UNIMAKER 2020: Bonus Content

As well as our live sessions, we also have some great content to share with you from the UNIMAKER community:

Ideas Lab – Imperial College, London, UK

A team of students at Imperial College have spent the summer creating the Ideas Lab, a new makerspace linked with Imperial’s Dyson School of Design Engineering. In this video, they outline the software system they have made for the space.

For more information, contact: ideaslab@imperial.ac.uk

D:DREAM Hall – TU Delft, Netherlands

The Delft University of Technology is well known for its successful student competition teams, which they call D:DREAM teams. These include Formula Student, Delft Aerospace Rocket Engineering (DARE) and many more.
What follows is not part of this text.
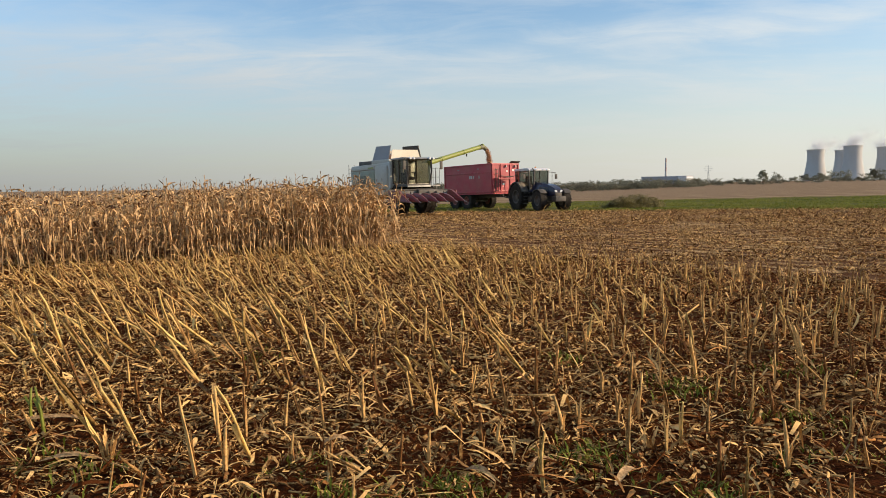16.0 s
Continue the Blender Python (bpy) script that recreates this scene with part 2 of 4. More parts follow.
seat_cloth = surface("dark seat cloth", (0.02, 0.02, 0.025), (0.05, 0.05, 0.055), 0.9, 10, 80, 0.1)
grain_mat = surface("maize grain", (0.42, 0.20, 0.10), (0.66, 0.38, 0.20), 0.6, 6, 70, 0.4, island=0.8)
# lighter than bare concrete: the haze over the towers is in the colour
concrete = surface("tower concrete paled for haze", (0.47, 0.47, 0.46), (0.57, 0.57, 0.55), 0.9, 0.02, 0.3, 0.05, spread=0.3)
plant_grey = surface("grey cladding", (0.30, 0.33, 0.38), (0.38, 0.41, 0.46), 0.6, 0.05, 1, 0.02)
plant_white = surface("white cladding", (0.72, 0.73, 0.74), (0.82, 0.82, 0.82), 0.5, 0.05, 1, 0.02)
chimney_band = surface("chimney red band", (0.46, 0.38, 0.36), (0.54, 0.45, 0.42), 0.8, 0.05, 1, 0.02)
lattice_mat = surface("galvanised lattice", (0.32, 0.33, 0.34), (0.42, 0.43, 0.44), 0.6, 1, 10, 0.02, metal=0.3)


def glass_material(name, tint):
    m = bpy.data.materials.new(name)
    m.use_nodes = True
    b = m.node_tree.nodes["Principled BSDF"]
    b.inputs["Base Color"].default_value = (*tint, 1)
    b.inputs["Roughness"].default_value = 0.03
    b.inputs["Transmission Weight"].default_value = 1.0
    b.inputs["IOR"].default_value = 1.3
    return m


glass = glass_material("tinted cab glass", (0.36, 0.38, 0.34))


def lamp_lens(name, tint):
    m = bpy.data.materials.new(name)
    m.use_nodes = True
    b = m.node_tree.nodes["Principled BSDF"]
    b.inputs["Base Color"].default_value = (*tint, 1)
    b.inputs["Roughness"].default_value = 0.12
    b.inputs["Coat Weight"].default_value = 0.6
    return m


lens_clear = lamp_lens("headlight lens", (0.75, 0.77, 0.78))
lens_orange = lamp_lens("orange beacon lens", (0.75, 0.24, 0.02))


def vapour():
    m = bpy.data.materials.new("steam")
    m.use_nodes = True
    nodes, links = m.node_tree.nodes, m.node_tree.links
    b = nodes["Principled BSDF"]
    b.inputs["Base Color"].default_value, b.inputs["Roughness"].default_value = (0.97, 0.97, 0.97, 1), 1.0
    b.inputs["Specular IOR Level"].default_value = 0.0
    t, s = nodes.new("ShaderNodeBsdfTranslucent"), nodes.new("ShaderNodeMixShader")
    t.inputs["Color"].default_value = (0.95, 0.95, 0.95, 1)
    s.inputs[0].default_value = 0.65
    links.new(b.outputs[0], s.inputs[1])
    links.new(t.outputs[0], s.inputs[2])
    links.new(s.outputs[0], nodes["Material Output"].inputs[0])
    return m


steam_mat = vapour()


def soil_material(name, dark, light, straw, straw_amount, row_turn, row_gap, row_depth, streaks=0.1):
    """Soil with straw lying on it in flecks, thicker along the crop's rows."""
    m = bpy.data.materials.new(name)
    m.use_nodes = True
    nodes, links = m.node_tree.nodes, m.node_tree.links
    b = nodes["Principled BSDF"]
    tc = nodes.new("ShaderNodeTexCoord")

    def noise_of(s, detail, r=0.6, stretch=None):
        n = nodes.new("ShaderNodeTexNoise")
        n.inputs["Scale"].default_value, n.inputs["Detail"].default_value, n.inputs["Roughness"].default_value = s, detail, r
        mp = nodes.new("ShaderNodeMapping")
        mp.inputs["Rotation"].default_value = (0, 0, -radians(row_turn))
        mp.inputs["Scale"].default_value = stretch or (1, 1, 1)
        links.new(tc.outputs["Object"], mp.inputs[0])
        links.new(mp.outputs[0], n.inputs["Vector"])
        return n.outputs[0]

    def calc(op, a, c, clamp=False):
        n = nodes.new("ShaderNodeMath")
        n.operation, n.use_clamp = op, clamp
        for i, v in enumerate((a, c)):
            if isinstance(v, (int, float)):
                n.inputs[i].default_value = v
            else:
                links.new(v, n.inputs[i])
        return n.outputs[0]

    def mix(f, a, c):
        n = nodes.new("ShaderNodeMix")
        n.data_type = "RGBA"
        links.new(f, n.inputs["Factor"])
        for k, v in (("A", a), ("B", c)):
            if isinstance(v, tuple):
                n.inputs[k].default_value = (*v, 1)
            else:
                links.new(v, n.inputs[k])
        return n.outputs["Result"]

    base = mix(calc("MULTIPLY", calc("SUBTRACT", noise_of(0.9, 6), 0.3), 2.4, True), dark, light)
    mp = nodes.new("ShaderNodeMapping")
    mp.inputs["Rotation"].default_value = (0, 0, -radians(row_turn))
    links.new(tc.outputs["Object"], mp.inputs[0])
    wave = nodes.new("ShaderNodeTexWave")
    wave.bands_direction = "Y"
    wave.inputs["Scale"].default_value = 2 * math.pi / 20 / row_gap
    wave.inputs["Distortion"].default_value, wave.inputs["Detail"].default_value, wave.inputs["Detail Scale"].default_value = 3.5, 4, 1.2
    links.new(mp.outputs[0], wave.inputs["Vector"])
    fleck = calc("ADD", noise_of(16, 6, 0.75, (0.6, 1.9, 1)), calc("MULTIPLY", calc("SUBTRACT", wave.outputs["Fac"], 0.5), row_depth))
    fleck = calc("ADD", fleck, calc("MULTIPLY", calc("SUBTRACT", noise_of(0.12, 4), 0.5), 0.4))
    fleck = calc("ADD", fleck, calc("MULTIPLY", calc("SUBTRACT", noise_of(1.0, 3, 0.5, (0.3, 1.3, 1)), 0.5), streaks))
    straw_f = calc("MULTIPLY", calc("SUBTRACT", fleck, 0.62 - straw_amount), 5.0, True)
    links.new(mix(straw_f, base, straw), b.inputs["Base Color"])
    b.inputs["Roughness"].default_value = 0.95
    b.inputs["Specular IOR Level"].default_value = 0.05
    bp = nodes.new("ShaderNodeBump")
    bp.inputs["Strength"].default_value, bp.inputs["Distance"].default_value = 1.0, 0.05
    links.new(calc("ADD", noise_of(10, 6), calc("MULTIPLY", fleck, 0.6)), bp.inputs["Height"])
    links.new(bp.outputs[0], b.inputs["Normal"])
    return m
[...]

All teams consist of highly motivated students, who are solely responsible for all tasks, from team management to the design and production of their inventions. The D:DREAM Hall, the building on the TU Delft Campus that never sleeps, forms most teams’ home base. This video gives an overview of the D:DREAM programme.

Brandon and Pete visited Delft and the D:DREAM Hall in February 2020 and would highly recommend a visit!

D:Dream Hall

A new academic year has started, which can only mean one thing: a new year full of D-Dream experiences is about to begin! Designing, producing, racing, and sometimes winning are on the agenda for the new team members. But before it all starts, let’s have a look at what it means to be part of the D:DREAM…

Posted by TU Delft on Thursday, 6 September 2018

For more information, contact: Halbeheer.ddream@tudelft.nl

Machine Access Control System (MACS) – MARMIK

MARMIK are a Devon-based machinery company. They have produced the Machine Access Control System for use in workshops and makerspaces, which may be of interest to the UNIMAKER community. It allows individual RFID-based access control to machines.

For more information, contact: marmikltd@btinternet.com

Lockdown Project: Making a home wind tunnel – Edward J Dawtrey, The University of Sheffield

Ed, a second year aerospace engineering student, decided to build a small wind tunnel over the summer to visualise the effects of air flow and ‘angle of attack’ on various aerofoils. Being on lockdown, Ed only used materials he could find around the house.

The result is impressive! This is a great example of low/medium-fidelity prototyping, ingenuity, and how Making can be used to support theoretical learning.